Съемочная группа приехала после Октябрьских торжеств, Васильев был уже в Глубоком. Он лежал в маленькой комнате, в спальне, и жена, профессиональная медичка, не отходила от него. По словам жены, Васильеву стало дома получше, и мы готовились записать его размышления о жизни, о делах, о земле — обо всем том, среди чего Виктор Васильевич вырос, о чем кровно болел душой и без чего не представлял себе жизни. Только, передала мне Нина Алексеевна, Виктор Васильевич хотел бы вначале обсудить план своего выступления и просит меня во время выступления поддерживать его вопросами.
Совершенно невозможно передать ту невыразимо горькую атмосферу, в которой ребята устанавливали среди гостиной аппаратуру, освещение, занимали свои места. Все двигались как бы в спрессованном воздухе и чувствовали гнетущее неудобство. С другой стороны, все понимали, особенно Нина Алексеевна, что сделать это необходимо, потому что человек большой, заслуженный, умудренный огромным личным опытом, опытом сложным и непредвзятым, должен сказать все, что он думает о своем деле. Все, кроме него, знали, что это последняя возможность. Да и он сам, пожалуй, об этом догадывался. Тем замечательнее мужество этого удивительного мужчины.
— Ах, Юрий Николаевич, какая бы это была радость, если бы не в такое время, — сказала Нина Алексеевна, провожая меня в комнату к Виктору Васильевичу, негромко и печально. — Если бы пораньше.

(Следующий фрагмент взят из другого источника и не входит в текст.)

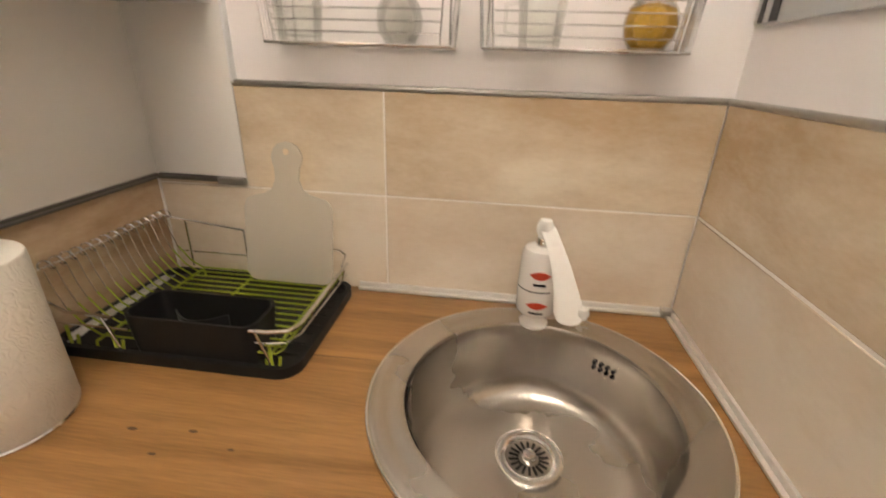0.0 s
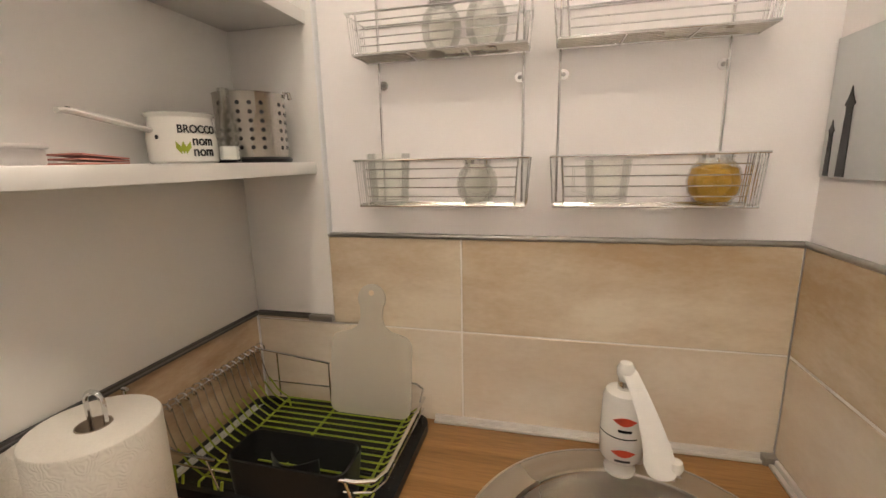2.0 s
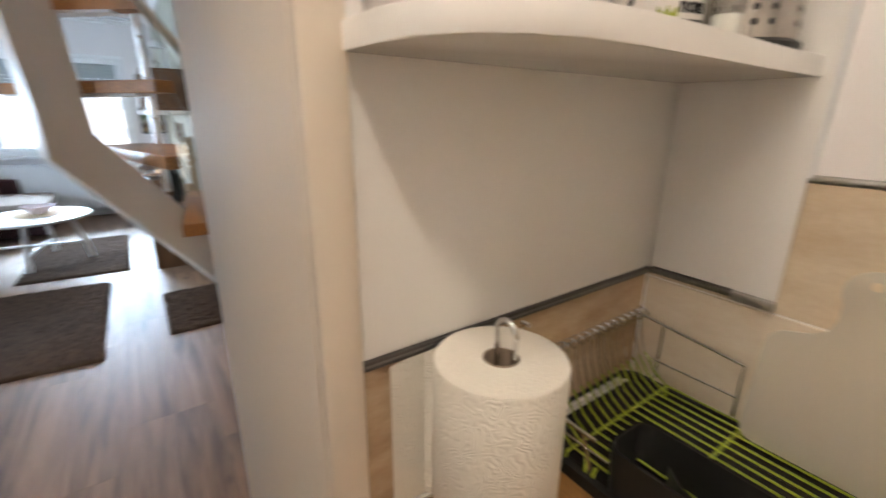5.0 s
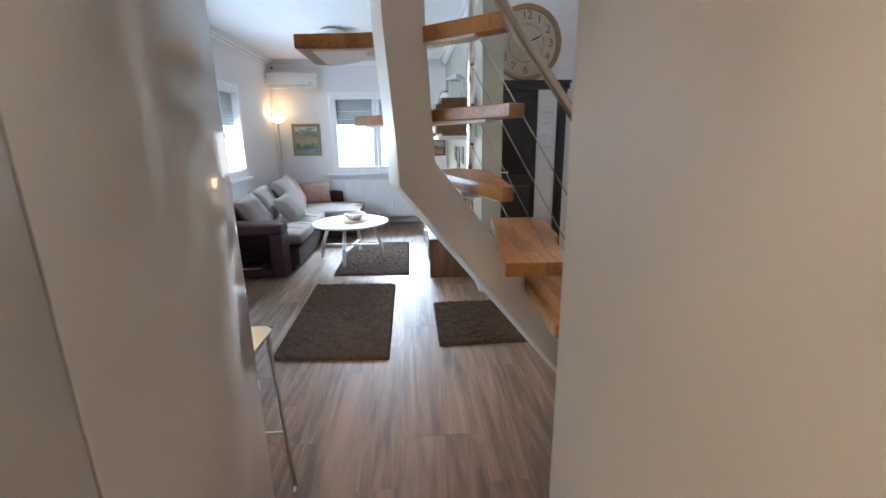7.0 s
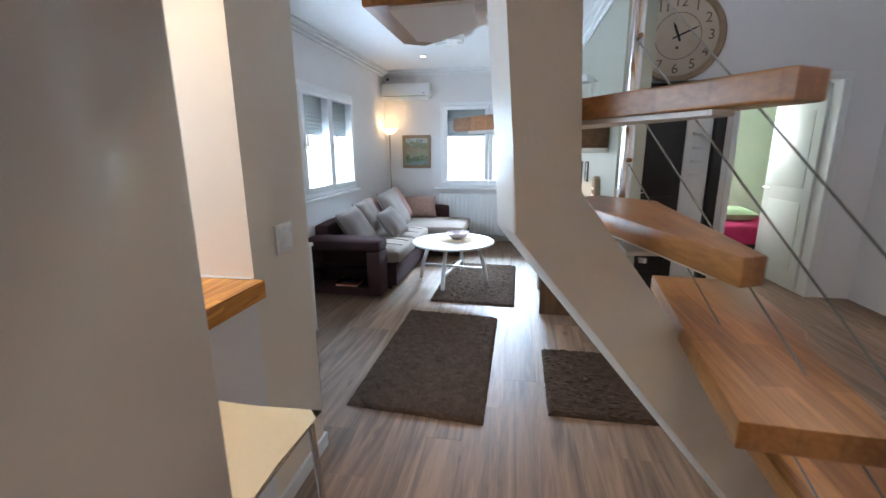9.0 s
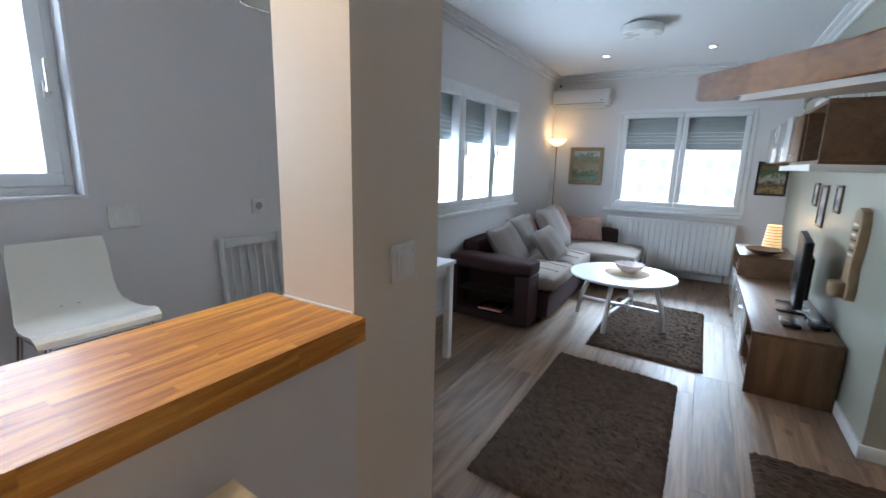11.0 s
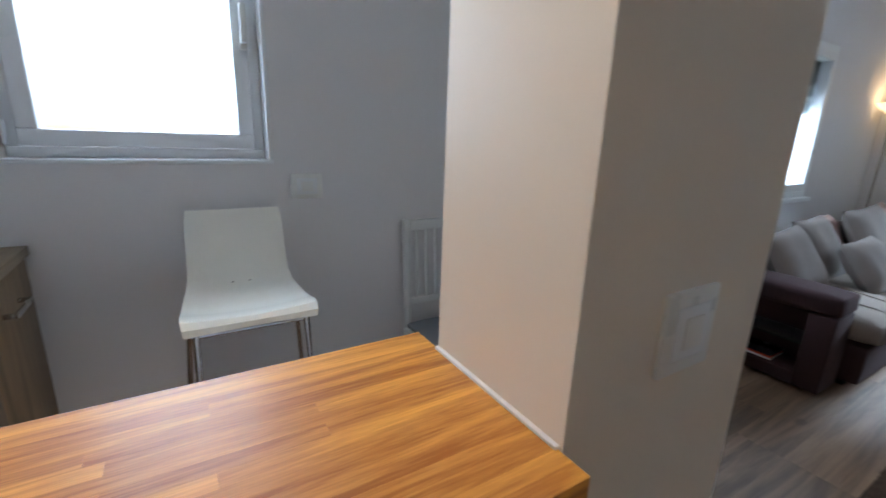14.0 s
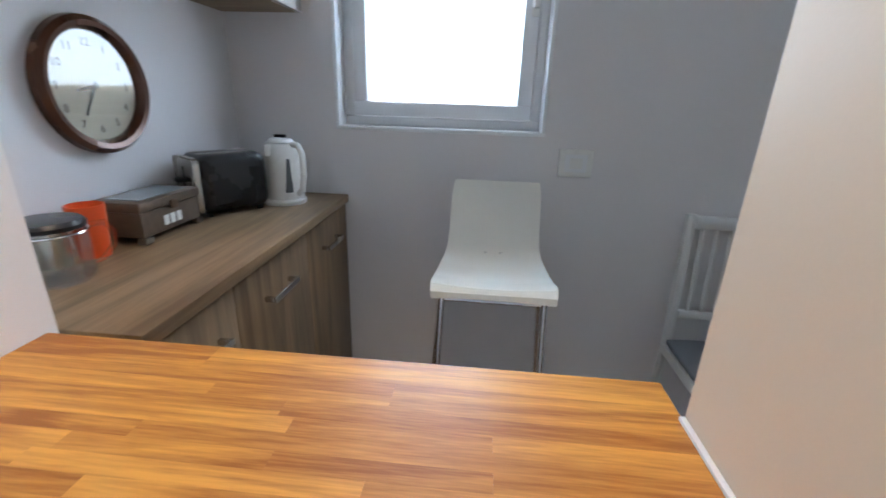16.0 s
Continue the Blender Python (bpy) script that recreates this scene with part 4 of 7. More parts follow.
part("tray_rib", bm, DARK, rack)
for i in range(15):
    y = -0.135 + i * 0.0185
    part("wire", tube([(-0.172, y, 0.075), (-0.150, y, 0.045), (-0.125, y, 0.030), (0.175, y, 0.030), (0.190, y, 0.042), (0.196, y, 0.052)], 0.0018, 6), GREENW, rack, "lime green coated wire")
for x in (-0.125, 0.0, 0.165):
    part("cross_wire", tube([(x, -0.150, 0.006), (x, -0.146, 0.026), (x, 0.125, 0.026), (x, 0.128, 0.006)], 0.0026, 6), GREENW, rack, "lime green coated wire")
for i in range(15):
    y = -0.135 + i * 0.0185
    part("plate_hoop", tube([(-0.172, y, 0.070), (-0.184, y, 0.105), (-0.191, y, 0.140)], 0.0010, 6), STEEL, rack)
    pts = []
    for k in range(12):
        a = radians(200 - k * 32)
        pts.append((-0.192 + 0.009 * math.cos(a), y + 0.016 * k / 11, 0.146 + 0.010 * math.sin(a)))
    part("rail_coil", tube(pts, 0.0017, 6), CHROME, rack)
part("side_rail", tube([(-0.197, -0.148, 0.143), (-0.197, 0.128, 0.143)], 0.0018, 6), CHROME, rack)
rail = [(-0.197, 0.128, 0.143), (-0.188, 0.131, 0.140), (-0.02, 0.131, 0.122)]
part("back_rail", tube(rail + [(-0.02, 0.131, 0.030)], 0.0024, 6), CHROME, rack)
part("back_rail", tube([(0.155, 0.131, 0.030), (0.155, 0.131, 0.094), (0.185, 0.131, 0.094), (0.203, 0.120, 0.090), (0.205, 0.09, 0.078)], 0.0024, 6), CHROME, rack)
part("back_wire", tube([(-0.175, 0.128, 0.065), (-0.02, 0.130, 0.065)], 0.0016, 6), CHROME, rack)
part("back_post", tube([(-0.150, 0.131, 0.136), (-0.150, 0.130, 0.030)], 0.0020, 6), CHROME, rack)
part("right_rail", tube([(0.205, 0.120, 0.070), (0.203, -0.10, 0.066), (0.195, -0.128, 0.070), (0.170, -0.142, 0.074), (0.100, -0.148, 0.078)], 0.0034, 8), CHROME, rack)
part("right_wire", tube([(0.203, 0.118, 0.046), (0.201, -0.10, 0.046), (0.190, -0.126, 0.046), (0.160, -0.138, 0.050), (0.09, -0.144, 0.054)], 0.0018, 6), CHROME, rack)
for y in (0.11, 0.03, -0.05):
    part("right_post", tube([(0.204, y, 0.070), (0.194, y, 0.030)], 0.0016, 6), CHROME, rack)
part("front_rail", tube([(-0.197, -0.148, 0.143), (-0.196, -0.150, 0.100), (-0.16, -0.150, 0.080), (-0.08, -0.150, 0.078)], 0.0030, 8), CHROME, rack)
part("front_wire", tube([(-0.18, -0.148, 0.056), (-0.06, -0.148, 0.056)], 0.0018, 6), CHROME, rack)
for x in (-0.10, 0.155):
    part("front_post", tube([(x, -0.150, 0.078), (x + 0.02, -0.148, 0.012)], 0.0022, 6), CHROME, rack)
for x in (-0.165, -0.085, 0.18):
    part("foot_loop", tube([(x - 0.008, -0.146, 0.05), (x - 0.006, -0.148, 0.016), (x, -0.150, 0.008), (x + 0.006, -0.148, 0.016), (x + 0.008, -0.146, 0.034)], 0.0026, 6), GREENW, rack, "lime green coated wire foot")
hold = thing("cutlery_holder", (-0.838, -0.270, TOP + 0.006), "dark plastic cutlery holder hung in the dish rack", "cutlery holder")
bm = bmesh.new()
lo_o, hi_o, hi_i, lo_i = rounded(-0.102, 0.102, -0.044, 0.036, 0.018), rounded(-0.110, 0.110, -0.047, 0.042, 0.022), rounded(-0.106, 0.106, -0.043, 0.038, 0.019), rounded(-0.098, 0.098, -0.04, 0.032, 0.016)
vs = [[bm.verts.new((x, y, z)) for x, y in o] for o, z in ((lo_o, 0.0), (hi_o, 0.078), (hi_i, 0.078), (lo_i, 0.010))]
for a, b in zip(vs, vs[1:]):
    for i in range(len(a)):
        bm.faces.new((a[i], a[(i + 1) % len(a)], b[(i + 1) % len(a)], b[i]))
bm.faces.new(vs[0])
bm.faces.new(vs[-1])
part("box", bm, DARK, hold)
part("divider", prism([(-0.045 + 0.09 * k / 10, -0.002 - 0.026 * math.sin(math.pi * k / 10)) for k in range(11)] + [(0.045 - 0.09 * k / 10, -0.005 - 0.026 * math.sin(math.pi * (10 - k) / 10)) for k in range(11)], 0.011, 0.070), DARK, hold)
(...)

Глаза у Нины Алексеевны были заплаканные, но сухие. Виктор Васильевич лежал в постели почти через всю маленькую комнату, лицом к окошку, и совсем уже не был похож на того Васильева, которого я видел в клинике. Он катастрофически похудел, дышал со свистом, через силу, глаза и лицо обесцветились. Он весь трепетал на том хищном огне, который съедал его изнутри. На правой стороне лица, от уха далеко вниз, лежал пластырь. От обилия принимаемых лекарств или подругой причине здесь нагноились железы, и пришлось нарыв этот вскрыть. Но внутренняя сила, огромный запас мужества и воли, которым его наделила природа, которыми его вспоила земля, которые всегда были его подчеркнутым достоинством, — требовательно и непреклонно давали себя знать. Я смотрел на Васильева и с удивлением думал о том, как ему хватает сил каждое утро по телефону досконально и придирчиво вникать в каждую мелочь совхозной жизни, как ему хватает сил в течение дня приглашать, принимать и даже вызывать к себе своих наиболее важных сотрудников. Да и люди сами шли к нему. Единственный, кто ни разу не зашел и даже не позвонил, — это председатель сельсовета Бурунов.